CHICOPEE, Mass. (WWLP) – The Massachusetts legislature is considering a bill that would allow terminally ill patients the option to request life-ending medication, known as the Massachusetts End of Life Options Act.
The idea behind an aid-in-dying law is to help relieve long term pain and suffering. Currently, nine states and Washington D.C. offer physician assisted death.
This week on 22News InFocus, we had two half-hour programs addressing both sides of this issue. Our guests who are in support of the bill are John Berkowitz, Director of Western Mass Death with Dignity; Dr. Kate Atkinson, a family practice physician from Amherst; and Dr.

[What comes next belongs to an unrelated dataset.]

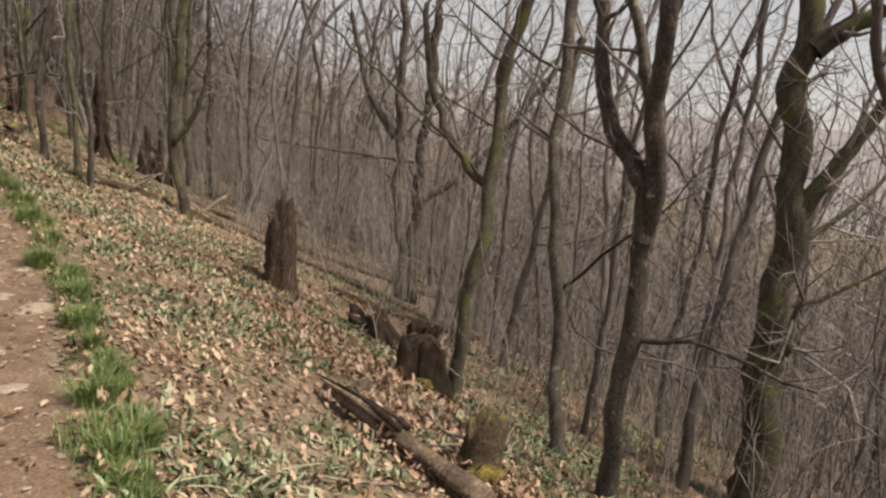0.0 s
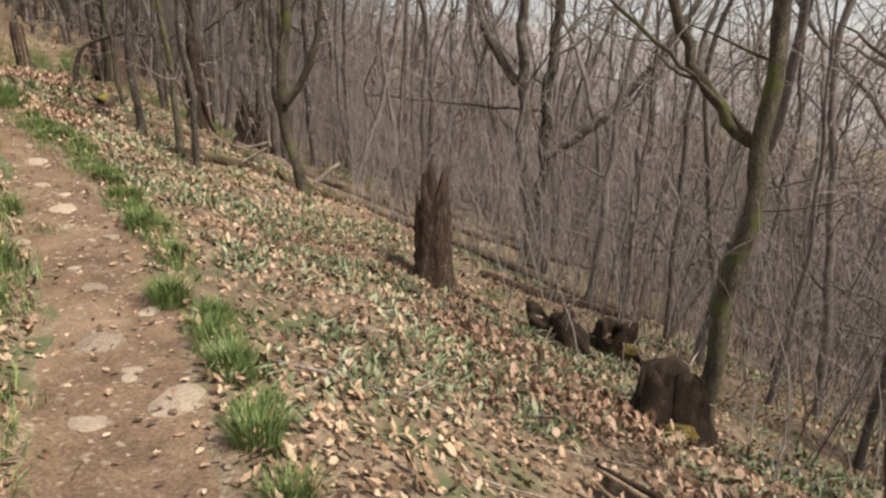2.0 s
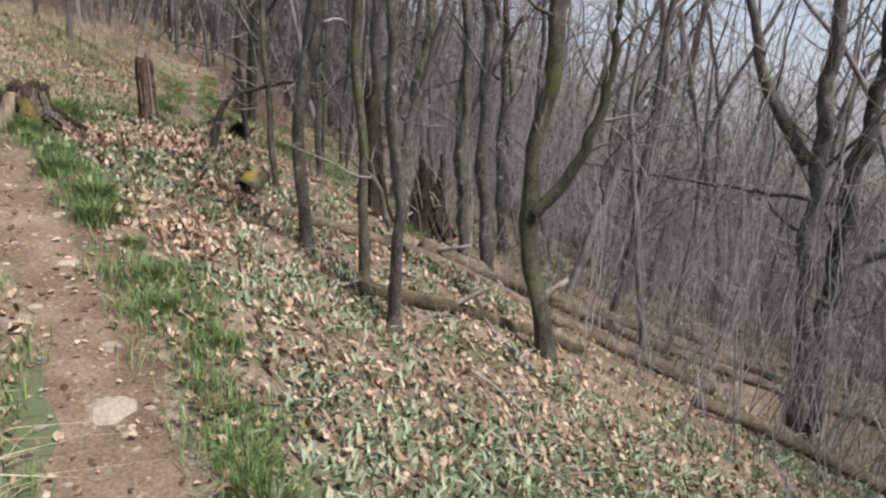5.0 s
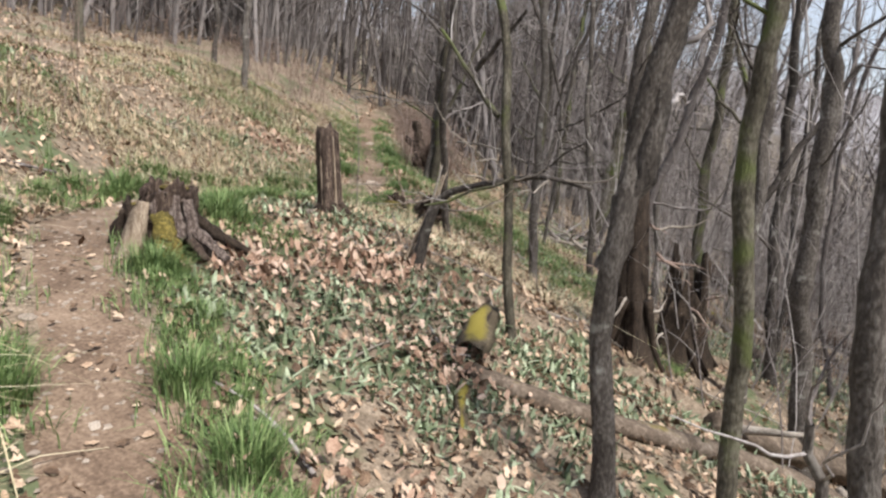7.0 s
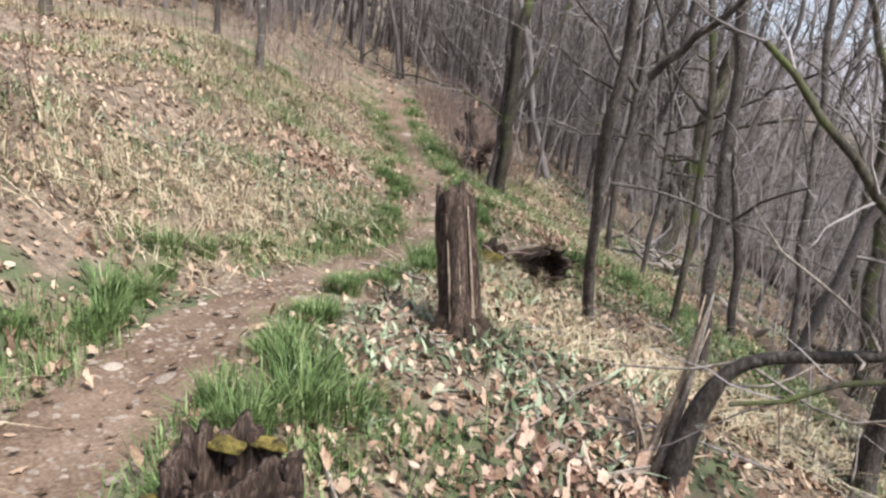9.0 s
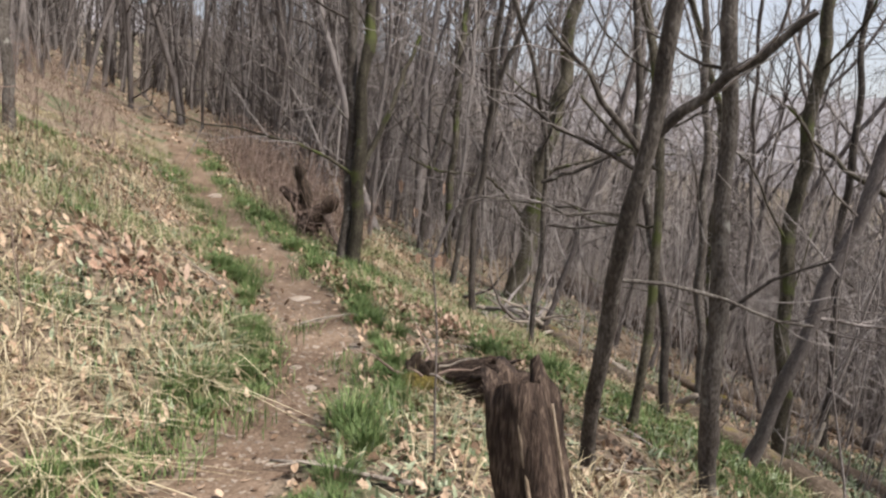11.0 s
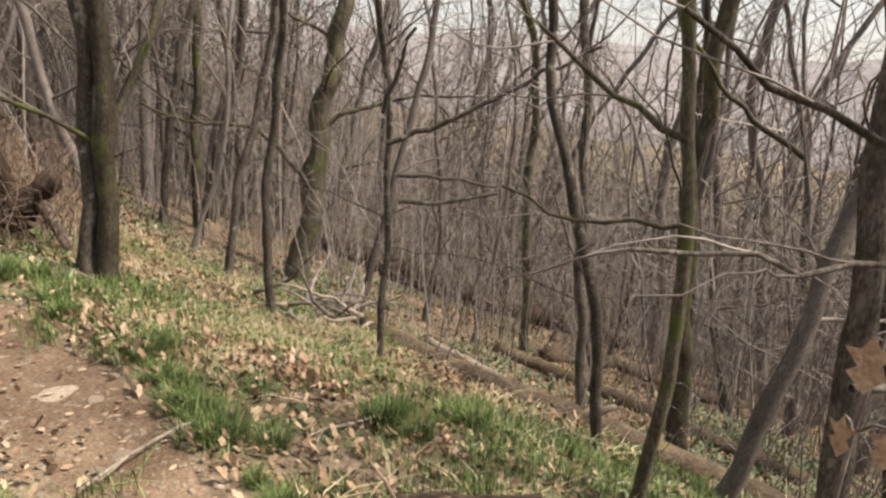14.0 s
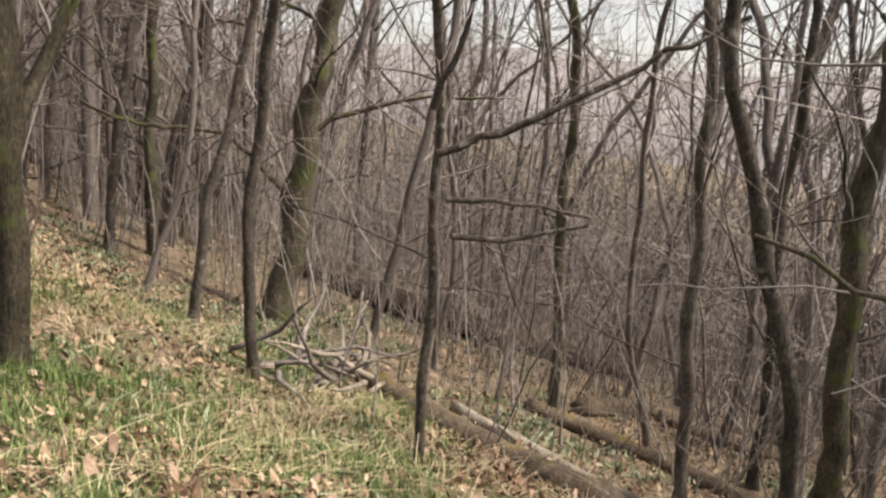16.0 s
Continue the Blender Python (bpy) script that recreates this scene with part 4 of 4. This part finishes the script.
def old_stump():
    x, y = -8.66, 10.5
    ob = thing("stump", (x, y, z_at(x, y)), "rotten hollow tree stump with mossy roots beside the path", "stump")
    g = np.random.default_rng(61)
    s = Shape()
    bark_shell(s, (.0, .06, .12), .15, .27, g, 44, 14, .16, .2, (-.04, .05), .8)
    part("shell", s, red_rot, ob, "dark reddish rotten hollow shell")
    s = Shape()
    bark_shell(s, (-.14, -.01, 0), .11, .24, g, 30, 9, .16, .3, (0, 0), .7)
    part("side_shell", s, rotten, ob, "black rotten side of the stump")
    for a, b, c, r, lab in (((.09, .0, .35), (.13, -.03, .22), (.17, -.05, .07), .052, "grey-brown fibrous slab of weathered wood"), ((.14, .07, .33), (.18, .06, .2), (.24, .05, .03), .042, "grey-brown fibrous slab of weathered wood"),
                            ((.02, -.07, .33), (.04, -.09, .26), (.06, -.1, .18), .045, "grey-brown fibrous slab of weathered wood")):
        t = Shape()
        line = smooth_line([a, b, c], .03)
        t.tube(line, np.linspace(r * .6, r * .9, len(line)), 22, rough=.34, rng=g)
        part("slab", t, weathered, ob, lab)
    roots = (((-.02, -.09, .3), (-.01, -.16, .15), (-.02, -.24, -.06), .05, pale_wood, "bare pale splintered root"), ((.08, -.1, .24), (.15, -.13, .12), (.23, -.16, -.06), .055, moss, "yellow-green mossy root"),
             ((.15, .03, .18), (.28, .06, .07), (.44, .08, -.05), .055, weathered, ""), ((.1, .12, .2), (.22, .24, .07), (.38, .36, -.05), .045, rotten, ""), ((-.16, -.03, .2), (-.21, -.08, .1), (-.25, -.13, -.06), .085, rotten, ""),
             ((-.06, .15, .2), (-.1, .25, .08), (-.14, .36, -.06), .06, rotten, ""), ((.2, .02, .07), (.3, -.02, .04), (.4, -.05, -.03), .04, red_rot, ""))
    for a, b, c, r, mat, lab in roots:
        t = Shape()
        line = smooth_line([a, b, c], .03)
        t.tube(line, np.linspace(r * .75, r * 1.1, len(line)) if lab else np.linspace(r, r * .5, len(line)), 16, rough=.28, rng=g)
        part("root", t, mat, ob, lab)
    for _ in range(10):
        a, h = g.uniform(0, 6.28), g.uniform(.03, .08)
        t = Shape()
        base = np.array([.125 * math.cos(a), .06 + .125 * math.sin(a), .3 + .05 * g.random()])
        t.tube(smooth_line([base, base + (g.normal() * .015, g.normal() * .015, h * .5), base + (g.normal() * .03, g.normal() * .03, h)], .03), np.linspace(.02, .003, 5), 6, rough=.25, rng=g)
        part("splinter", t, red_rot if g.random() < .6 else weathered, ob)
    m = Shape()
    for c, size in (((-.16, -.03, .25), (.06, .055, .06)), ((-.1, .14, .38), (.07, .035, .04)), ((.0, .2, .38), (.06, .03, .035)), ((-.2, -.08, .14), (.05, .045, .08)), ((.17, -.15, .1), (.035, .035, .05))):
        cushion(m, c, size, g)
    part("moss", m, moss, ob.children[0], "cushions of yellow-green moss")
    ob.scale = (.96, .96, .86)
    return ob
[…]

Shelly Berkowitz, a retired family practice physician from Northampton.
We discussed what is in the proposed law, and the protocols for requesting life-ending medication, and safeguards in the law to prevent possible misuse, abuse, or coercion.
Representing the opposition was Andrew Beckwith, President of the Massachusetts Family Institute.
Currently, nine states and Washington D.C. have statutes that legalize physician-assisted death.
Supporters say that it would help a terminally ill patient make an informed decision about how to end their life.
Opponents of the measure are concerned about possible abuses of the law, as well as the social and moral issues surrounding the sanctity of life.